Autre chausse-trappe à contourner, croire que le savoir suffit.  Au-delà de la formation – la "technicité du geste" —, Philippe Méjean insiste sur la nécessité de s’assurer également "que le geste peut être fait, et qu’on a envie de le faire". "Le triptyque 'savoir agir, pouvoir agir et vouloir agir' du chercheur Guy Le Boterf", décrypte Stéphane Haye, responsable de l’antenne de Loir-et-Cher du CNFPT, l’un des chefs d’orchestre qui sera chargé de mettre en musique le dispositif une fois la partition arrêtée. "Le besoin de changement doit être compris, il faut que la réponse soit à la mesure du problème, il faut une équité dans les modalités de la réponse et une exemplarité", enseigne encore le dirigeant de Négawatt.

Le mieux, ennemi du bien

Autre menace qu’il convient selon lui de conjurer, le militantisme, qui rebute davantage qu’il ne convainc. "Tirer sur l’herbe ne la fait pas pousser !", alerte l’expert, instruit par l’expérience. "Il est normal que tout le monde ne soit pas d’emblée emballé", rassure-t-il, en soulignant la nécessité "d’accompagner" les réticents ou les indifférents au risque, à défaut, de "les perdre ou de les faire entrer en résistance. Attention aux locomotives trop rapides et aux wagons qui décrochent !", prévient-il.
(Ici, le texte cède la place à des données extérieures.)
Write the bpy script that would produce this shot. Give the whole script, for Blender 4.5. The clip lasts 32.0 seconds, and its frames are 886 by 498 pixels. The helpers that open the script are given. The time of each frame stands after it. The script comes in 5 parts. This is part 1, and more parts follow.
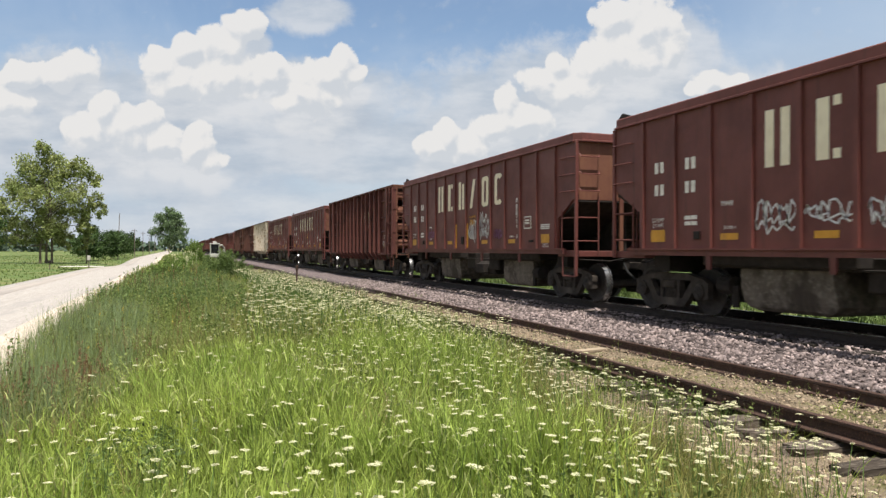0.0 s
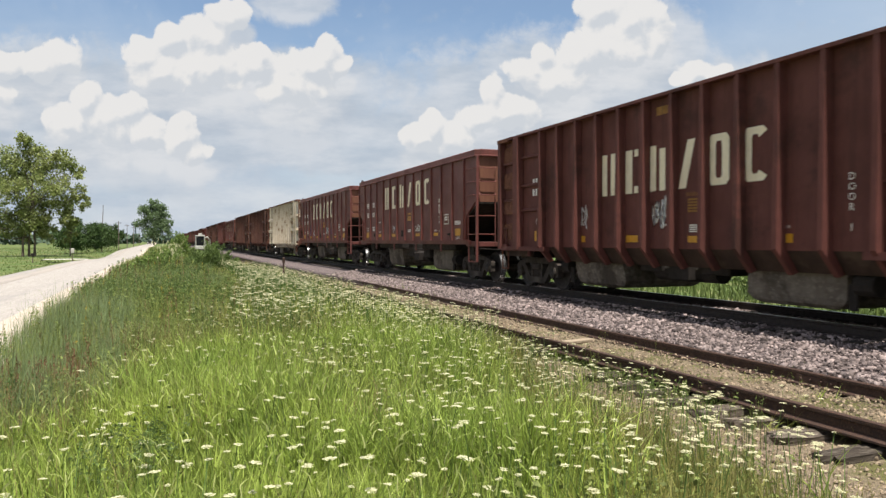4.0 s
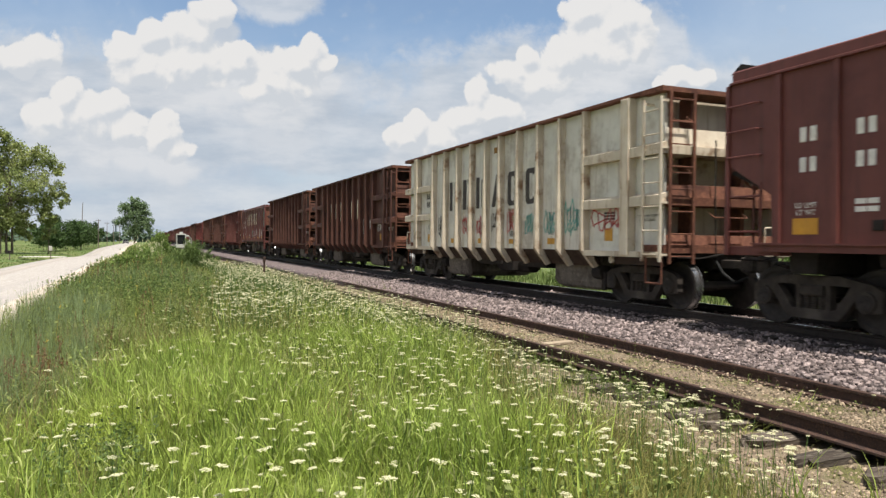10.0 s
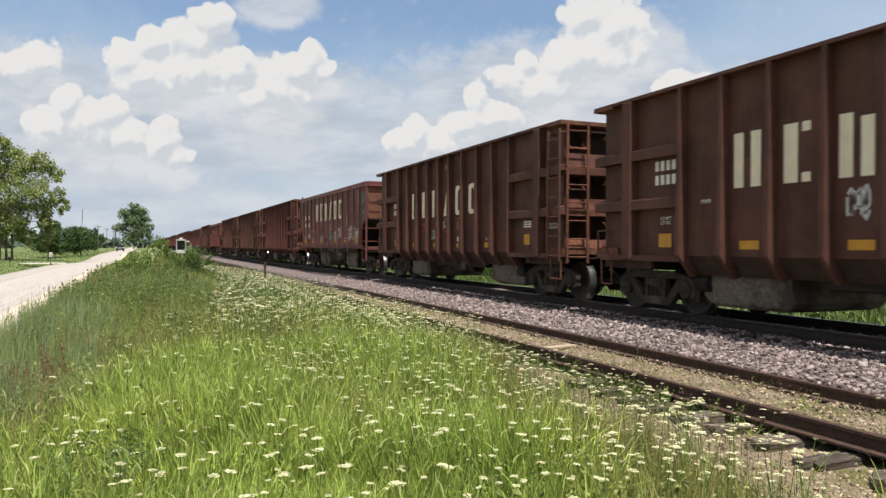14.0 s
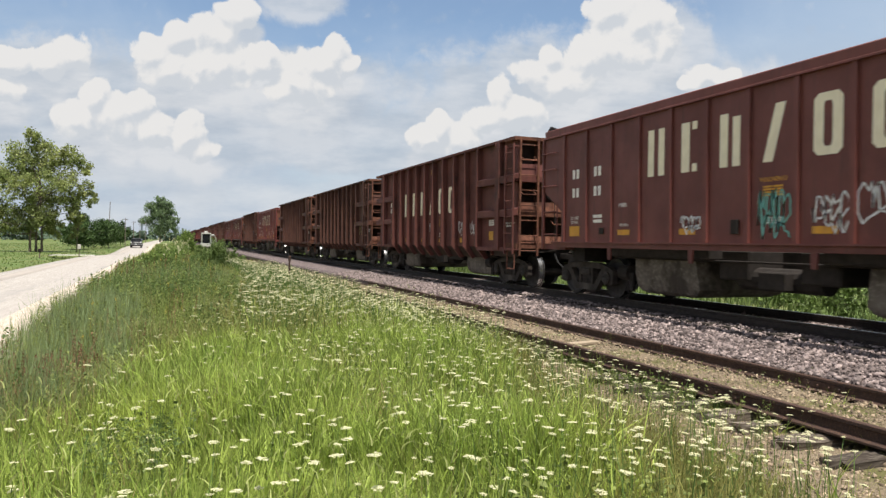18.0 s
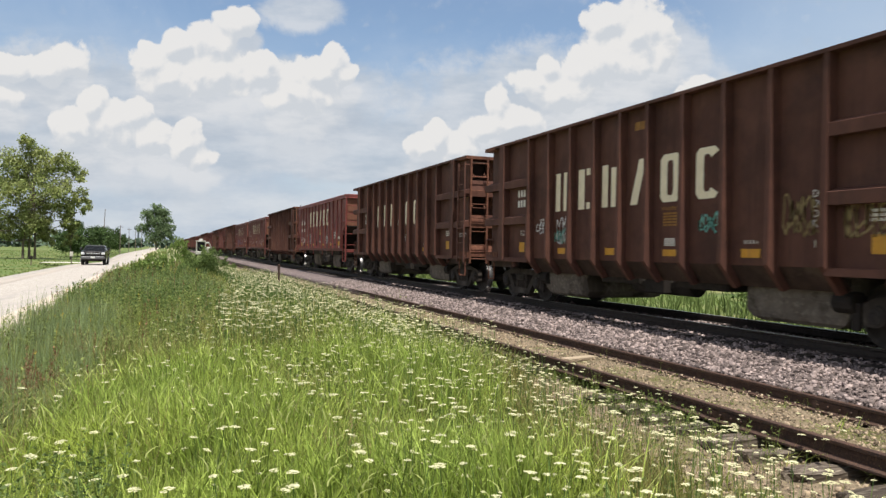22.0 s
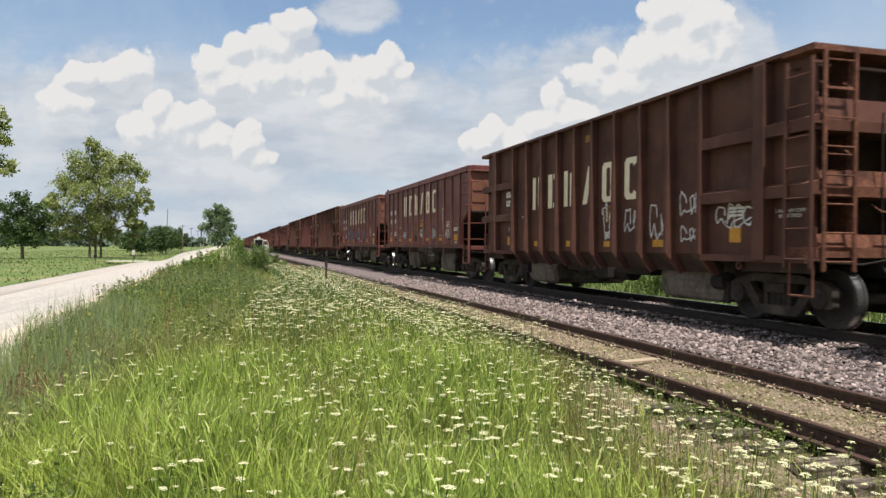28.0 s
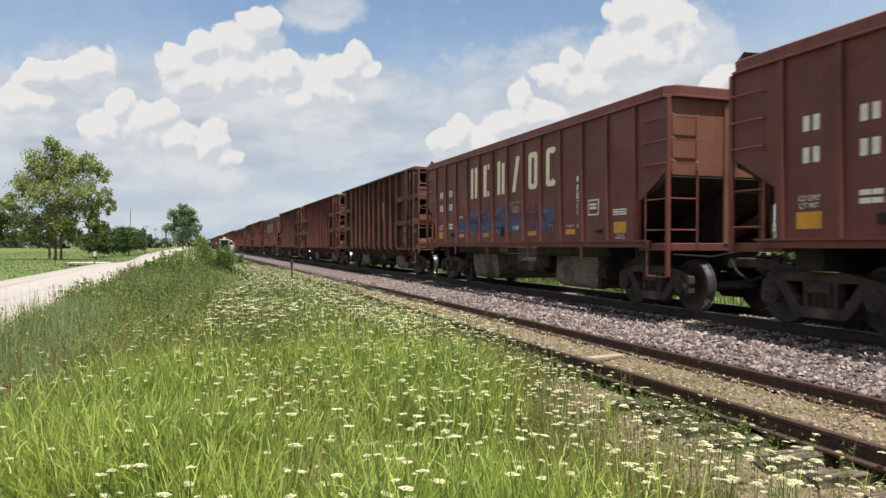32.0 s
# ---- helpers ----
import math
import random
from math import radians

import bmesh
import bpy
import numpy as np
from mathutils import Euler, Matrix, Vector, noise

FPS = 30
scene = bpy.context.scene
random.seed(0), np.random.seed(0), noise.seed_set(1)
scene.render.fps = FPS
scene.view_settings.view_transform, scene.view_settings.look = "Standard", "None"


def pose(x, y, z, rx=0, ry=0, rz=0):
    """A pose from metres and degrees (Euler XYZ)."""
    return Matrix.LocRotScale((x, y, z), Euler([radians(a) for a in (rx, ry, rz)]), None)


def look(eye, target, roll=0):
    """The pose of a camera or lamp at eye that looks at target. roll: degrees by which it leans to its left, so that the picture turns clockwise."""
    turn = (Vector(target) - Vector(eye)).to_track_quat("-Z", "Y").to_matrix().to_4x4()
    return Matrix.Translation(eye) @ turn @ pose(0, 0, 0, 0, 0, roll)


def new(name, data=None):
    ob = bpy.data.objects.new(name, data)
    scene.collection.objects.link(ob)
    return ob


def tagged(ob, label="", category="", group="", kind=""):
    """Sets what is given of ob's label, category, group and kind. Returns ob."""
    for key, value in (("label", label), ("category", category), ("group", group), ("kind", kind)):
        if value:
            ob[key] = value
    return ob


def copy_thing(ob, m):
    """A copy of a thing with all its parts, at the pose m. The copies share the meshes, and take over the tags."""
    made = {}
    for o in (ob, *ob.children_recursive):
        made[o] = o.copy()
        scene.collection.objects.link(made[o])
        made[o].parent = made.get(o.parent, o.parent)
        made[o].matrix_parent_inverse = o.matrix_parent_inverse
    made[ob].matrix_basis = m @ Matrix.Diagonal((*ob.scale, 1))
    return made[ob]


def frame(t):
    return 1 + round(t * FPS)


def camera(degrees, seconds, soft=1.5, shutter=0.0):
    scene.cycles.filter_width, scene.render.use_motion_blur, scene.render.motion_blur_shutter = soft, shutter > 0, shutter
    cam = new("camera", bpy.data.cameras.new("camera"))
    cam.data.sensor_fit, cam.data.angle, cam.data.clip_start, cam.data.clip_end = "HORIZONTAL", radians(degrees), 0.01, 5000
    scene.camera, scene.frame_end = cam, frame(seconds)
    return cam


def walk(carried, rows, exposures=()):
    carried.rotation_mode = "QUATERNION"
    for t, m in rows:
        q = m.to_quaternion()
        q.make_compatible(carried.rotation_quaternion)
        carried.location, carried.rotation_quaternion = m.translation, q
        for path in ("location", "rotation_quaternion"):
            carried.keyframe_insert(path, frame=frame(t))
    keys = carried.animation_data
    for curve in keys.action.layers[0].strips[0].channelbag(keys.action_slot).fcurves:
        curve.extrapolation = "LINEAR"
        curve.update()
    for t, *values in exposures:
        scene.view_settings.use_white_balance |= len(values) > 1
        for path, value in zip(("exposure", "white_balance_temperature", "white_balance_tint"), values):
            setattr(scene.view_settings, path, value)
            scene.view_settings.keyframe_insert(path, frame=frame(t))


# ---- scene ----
# camera: seconds, place, yaw from the track's line, pitch, lean
cam = camera(61.95, 32.0, soft=1.4, shutter=0.25)
PATH = [
    (0, 0.010, -0.011, 1.215, -19.913, 0.102, 0.305),
    (0.5, 0.015, -0.021, 1.233, -19.652, -0.335, 0.058),
    (1, -0.001, -0.033, 1.232, -19.369, -0.430, 0.199),
    (1.5, -0.014, -0.051, 1.247, -19.269, -0.404, 0.537),
    (2, -0.019, -0.050, 1.242, -19.440, -0.384, 0.684),
    (2.5, -0.011, -0.042, 1.238, -19.666, -0.578, 0.346),
    (3, -0.008, -0.033, 1.244, -20.251, -0.719, 0.115),
    (3.5, -0.024, -0.040, 1.235, -20.833, -0.582, -0.021),
    (5.5, 0.031, -0.041, 1.248, -21.199, -0.736, 0.242),
    (6, 0.111, -0.010, 1.226, -21.846, -0.307, 0.283),
    (6.5, 0.116, -0.016, 1.223, -22.512, -0.280, 0.430),
    (7, 0.092, -0.002, 1.221, -22.733, -0.994, 0.170),
    (7.5, 0.053, -0.017, 1.228, -22.911, -1.548, -0.034),
    (8, 0.043, 0.007, 1.226, -23.091, -1.409, -0.139),
    (8.5, 0.041, -0.003, 1.235, -22.833, -1.027, -0.032),
    (9, 0.017, -0.014, 1.237, -22.483, -0.785, 0.528),
    (9.5, 0.029, -0.008, 1.229, -22.298, -0.588, 0.716),
    (10, 0.044, -0.009, 1.232, -22.258, -0.507, 0.598),
    (10.5, 0.031, -0.004, 1.235, -22.225, -0.521, 0.570),
    (11, 0.060, 0.012, 1.230, -22.169, -0.221, 0.763),
    (11.5, 0.069, 0.025, 1.211, -22.256, 0.401, 0.988),
    (12, 0.036, 0.032, 1.223, -22.260, -0.153, 0.599),
    (12.5, 0.016, 0.037, 1.231, -22.168, -0.433, 0.295),
    (13, -0.026, 0.037, 1.255, -22.050, -0.104, 0.140),
    (13.5, -0.013, 0.024, 1.235, -22.215, -0.061, 0.237),
    (15.5, 0.049, -0.037, 1.228, -22.164, -0.783, 0.654),
    (16, -0.001, 0.010, 1.223, -21.259, -0.798, 0.656),
    (16.5, -0.059, 0.004, 1.221, -20.482, -0.819, 1.191),
    (17, -0.049, 0.008, 1.219, -20.096, -0.770, 0.819),
    (17.5, -0.061, -0.010, 1.230, -20.155, -0.812, 0.948),
    (18, -0.039, -0.019, 1.222, -20.556, -0.535, 0.802),
    (18.5, -0.049, -0.030, 1.228, -20.726, -0.194, 0.685),
    (19, -0.039, -0.029, 1.233, -20.404, -0.128, 0.452),
    (19.5, -0.053, -0.057, 1.225, -20.349, 0.264, 0.458),
    (20, -0.067, -0.059, 1.211, -20.530, 0.476, 0.708),
    (20.5, -0.034, 0.009, 1.216, -21.022, 0.096, 0.640),
    (21, 0.126, 0.151, 1.230, -21.613, 0.093, 0.897),
    (21.5, 0.220, 0.249, 1.237, -21.047, 0.324, 1.280),
    (22, 0.307, 0.482, 1.238, -20.763, 0.150, 1.062),
    (22.5, 0.485, 0.657, 1.220, -21.166, -0.430, 0.558),
    (23, 0.634, 0.831, 1.246, -21.344, -0.906, 0.783),
    (23.5, 0.735, 1.116, 1.189, -20.878, 0.290, 1.287),
    (24, 0.820, 1.256, 1.177, -19.507, 0.036, 0.604),
    (24.5, 0.876, 1.352, 1.174, -17.739, -0.554, 0.689),
    (25, 0.849, 1.379, 1.176, -15.960, -0.591, 0.784),
    (25.5, 0.812, 1.355, 1.178, -14.577, -0.710, 0.272),
    (27.5, 0.812, 1.350, 1.175, -16.090, -0.288, 0.730),
    (28, 0.824, 1.361, 1.180, -16.396, -0.175, 0.576),
    (28.5, 0.839, 1.391, 1.169, -16.947, 0.014, 0.985),
    (29, 0.832, 1.383, 1.169, -18.086, -0.143, 1.358),
    (29.5, 0.881, 1.425, 1.162, -19.084, -0.418, 1.356),
    (30, 0.899, 1.443, 1.153, -19.520, -0.444, 1.506),
    (30.5, 0.891, 1.442, 1.157, -19.538, -0.400, 1.267),
    (31, 0.892, 1.447, 1.155, -19.229, -0.491, 0.868),
    (31.5, 0.898, 1.464, 1.156, -18.830, -0.411, 0.271),
    (32, 0.908, 1.471, 1.143, -18.837, -0.198, 0.228),
]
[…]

Et d’insister sur la primauté de l’écoute sur le plaidoyer pour desserrer les freins : "Vous ne pouvez pas embarquer les gens si vous ne les écoutez pas." À contre-courant de certains discours, il met également en exergue le besoin "pour gérer les urgences écologiques, de prendre le temps de les traiter". Il plaide de même "pour ne pas hésiter à faire des étapes", ou encore "à explorer différentes voies, à intégrer le risque de se tromper, qu’il faut voir comme une opportunité pour le collectif". "On vit quelque chose d’absolument nouveau !", souligne-t-il, en concédant que "cela peut être anxiogène, mais aussi passionnant".